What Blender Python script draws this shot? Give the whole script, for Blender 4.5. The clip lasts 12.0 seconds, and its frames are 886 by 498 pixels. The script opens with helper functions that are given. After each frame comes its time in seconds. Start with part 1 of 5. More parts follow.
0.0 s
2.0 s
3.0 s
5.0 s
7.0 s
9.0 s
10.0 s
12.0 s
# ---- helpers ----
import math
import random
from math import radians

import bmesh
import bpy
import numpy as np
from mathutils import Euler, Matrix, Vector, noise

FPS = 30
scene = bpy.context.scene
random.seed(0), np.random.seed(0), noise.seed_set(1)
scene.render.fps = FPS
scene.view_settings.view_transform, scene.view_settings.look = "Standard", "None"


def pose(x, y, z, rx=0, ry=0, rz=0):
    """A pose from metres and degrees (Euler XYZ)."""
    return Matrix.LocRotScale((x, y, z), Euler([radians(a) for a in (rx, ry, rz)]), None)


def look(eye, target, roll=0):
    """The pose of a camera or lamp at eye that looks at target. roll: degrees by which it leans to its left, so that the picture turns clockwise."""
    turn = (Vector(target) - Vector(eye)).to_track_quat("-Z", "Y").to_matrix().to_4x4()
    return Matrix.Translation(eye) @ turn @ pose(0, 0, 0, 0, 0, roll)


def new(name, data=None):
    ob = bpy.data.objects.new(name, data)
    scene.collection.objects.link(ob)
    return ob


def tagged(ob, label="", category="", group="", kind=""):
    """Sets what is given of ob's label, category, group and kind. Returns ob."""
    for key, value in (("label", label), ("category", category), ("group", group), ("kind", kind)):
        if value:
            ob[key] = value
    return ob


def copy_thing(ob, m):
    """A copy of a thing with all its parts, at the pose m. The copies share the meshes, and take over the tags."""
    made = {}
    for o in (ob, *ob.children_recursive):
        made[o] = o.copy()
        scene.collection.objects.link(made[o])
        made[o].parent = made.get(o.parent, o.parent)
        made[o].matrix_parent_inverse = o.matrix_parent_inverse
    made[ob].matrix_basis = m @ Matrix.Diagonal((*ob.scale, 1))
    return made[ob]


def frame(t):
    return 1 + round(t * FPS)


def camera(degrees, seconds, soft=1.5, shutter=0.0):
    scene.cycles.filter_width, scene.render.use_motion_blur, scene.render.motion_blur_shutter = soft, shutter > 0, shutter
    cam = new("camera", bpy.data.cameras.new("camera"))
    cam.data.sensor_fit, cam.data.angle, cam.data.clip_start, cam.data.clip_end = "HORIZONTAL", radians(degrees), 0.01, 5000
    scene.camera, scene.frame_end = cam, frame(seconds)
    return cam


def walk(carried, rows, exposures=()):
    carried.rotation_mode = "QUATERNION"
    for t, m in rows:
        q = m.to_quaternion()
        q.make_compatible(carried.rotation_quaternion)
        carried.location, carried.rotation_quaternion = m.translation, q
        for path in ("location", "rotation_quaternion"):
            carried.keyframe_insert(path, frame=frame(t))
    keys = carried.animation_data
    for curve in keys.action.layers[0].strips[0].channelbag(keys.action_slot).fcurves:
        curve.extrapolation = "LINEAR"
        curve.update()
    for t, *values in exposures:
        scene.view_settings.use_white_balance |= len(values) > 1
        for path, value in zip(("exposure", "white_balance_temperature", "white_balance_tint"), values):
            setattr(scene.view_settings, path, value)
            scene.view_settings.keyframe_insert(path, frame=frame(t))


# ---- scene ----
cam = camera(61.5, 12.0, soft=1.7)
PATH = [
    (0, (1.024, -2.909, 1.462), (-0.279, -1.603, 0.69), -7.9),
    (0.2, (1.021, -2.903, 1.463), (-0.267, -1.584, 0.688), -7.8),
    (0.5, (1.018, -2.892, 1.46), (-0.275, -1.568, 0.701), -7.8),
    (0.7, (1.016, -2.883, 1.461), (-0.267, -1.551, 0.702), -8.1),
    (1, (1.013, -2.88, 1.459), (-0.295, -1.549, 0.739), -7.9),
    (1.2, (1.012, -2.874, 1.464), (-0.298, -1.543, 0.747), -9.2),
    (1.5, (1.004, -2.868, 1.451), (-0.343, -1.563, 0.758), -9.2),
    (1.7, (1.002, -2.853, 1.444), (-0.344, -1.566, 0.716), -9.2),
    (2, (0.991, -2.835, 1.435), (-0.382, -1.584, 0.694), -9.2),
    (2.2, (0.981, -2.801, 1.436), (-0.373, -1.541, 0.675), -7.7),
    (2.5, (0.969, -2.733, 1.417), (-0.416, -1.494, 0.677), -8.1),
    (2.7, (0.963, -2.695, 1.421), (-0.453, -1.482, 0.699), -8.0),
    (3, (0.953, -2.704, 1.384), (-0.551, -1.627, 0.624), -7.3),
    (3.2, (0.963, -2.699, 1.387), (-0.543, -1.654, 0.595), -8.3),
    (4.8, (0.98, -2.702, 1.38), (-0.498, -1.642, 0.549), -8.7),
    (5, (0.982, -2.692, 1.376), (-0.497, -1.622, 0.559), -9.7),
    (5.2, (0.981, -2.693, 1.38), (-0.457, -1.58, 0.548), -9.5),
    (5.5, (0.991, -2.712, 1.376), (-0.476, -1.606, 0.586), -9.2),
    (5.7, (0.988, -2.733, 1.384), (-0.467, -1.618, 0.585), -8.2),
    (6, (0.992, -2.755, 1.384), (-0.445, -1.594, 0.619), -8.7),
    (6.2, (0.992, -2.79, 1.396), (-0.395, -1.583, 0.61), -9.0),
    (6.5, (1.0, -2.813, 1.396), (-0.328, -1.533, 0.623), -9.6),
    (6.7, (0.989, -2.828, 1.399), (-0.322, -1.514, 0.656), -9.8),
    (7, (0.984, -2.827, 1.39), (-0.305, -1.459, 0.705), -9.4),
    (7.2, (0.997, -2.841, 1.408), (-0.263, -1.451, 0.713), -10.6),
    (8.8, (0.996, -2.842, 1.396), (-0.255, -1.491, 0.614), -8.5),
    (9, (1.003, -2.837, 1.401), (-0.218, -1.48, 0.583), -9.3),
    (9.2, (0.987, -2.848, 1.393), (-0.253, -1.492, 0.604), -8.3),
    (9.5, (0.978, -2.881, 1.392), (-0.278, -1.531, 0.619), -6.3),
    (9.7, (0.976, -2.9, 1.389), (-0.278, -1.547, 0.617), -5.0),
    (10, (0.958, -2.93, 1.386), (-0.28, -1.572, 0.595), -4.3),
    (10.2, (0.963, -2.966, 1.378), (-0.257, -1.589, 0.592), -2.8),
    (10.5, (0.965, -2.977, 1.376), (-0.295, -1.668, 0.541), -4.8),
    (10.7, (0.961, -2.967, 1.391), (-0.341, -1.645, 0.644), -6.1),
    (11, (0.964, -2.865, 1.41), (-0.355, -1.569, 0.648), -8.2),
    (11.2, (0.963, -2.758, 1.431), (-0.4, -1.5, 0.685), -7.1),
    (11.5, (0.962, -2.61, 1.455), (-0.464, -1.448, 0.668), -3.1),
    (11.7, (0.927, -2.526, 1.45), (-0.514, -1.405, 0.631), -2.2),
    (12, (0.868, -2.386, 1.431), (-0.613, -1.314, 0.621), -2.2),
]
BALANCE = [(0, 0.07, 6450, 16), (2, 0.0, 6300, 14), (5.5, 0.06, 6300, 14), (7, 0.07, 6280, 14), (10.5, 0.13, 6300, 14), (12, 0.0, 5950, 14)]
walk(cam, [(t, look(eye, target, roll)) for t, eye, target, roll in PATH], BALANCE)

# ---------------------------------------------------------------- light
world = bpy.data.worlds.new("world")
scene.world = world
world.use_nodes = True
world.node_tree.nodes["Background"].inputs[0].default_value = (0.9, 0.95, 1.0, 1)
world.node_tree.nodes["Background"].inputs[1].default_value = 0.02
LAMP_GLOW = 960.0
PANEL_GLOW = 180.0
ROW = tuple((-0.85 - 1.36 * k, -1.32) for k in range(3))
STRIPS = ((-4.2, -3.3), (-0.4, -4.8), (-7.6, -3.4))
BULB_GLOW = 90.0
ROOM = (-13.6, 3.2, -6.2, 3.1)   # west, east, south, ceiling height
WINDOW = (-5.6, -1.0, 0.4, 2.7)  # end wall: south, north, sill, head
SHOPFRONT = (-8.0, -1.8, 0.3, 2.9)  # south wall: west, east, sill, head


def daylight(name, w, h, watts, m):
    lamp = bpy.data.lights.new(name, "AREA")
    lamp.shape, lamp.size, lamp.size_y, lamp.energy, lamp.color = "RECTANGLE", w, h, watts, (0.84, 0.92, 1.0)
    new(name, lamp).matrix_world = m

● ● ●

The task -
Solely the line containing "q.make_compatible(carried.rotation_quaternion)", the line containing "scene.view_settings.keyframe_insert(path, frame=frame(t))", and the lines between them are to be given again, exactly as written.

Answer below -
        q.make_compatible(carried.rotation_quaternion)
        carried.location, carried.rotation_quaternion = m.translation, q
        for path in ("location", "rotation_quaternion"):
            carried.keyframe_insert(path, frame=frame(t))
    keys = carried.animation_data
    for curve in keys.action.layers[0].strips[0].channelbag(keys.action_slot).fcurves:
        curve.extrapolation = "LINEAR"
        curve.update()
    for t, *values in exposures:
        scene.view_settings.use_white_balance |= len(values) > 1
        for path, value in zip(("exposure", "white_balance_temperature", "white_balance_tint"), values):
            setattr(scene.view_settings, path, value)
            scene.view_settings.keyframe_insert(path, frame=frame(t))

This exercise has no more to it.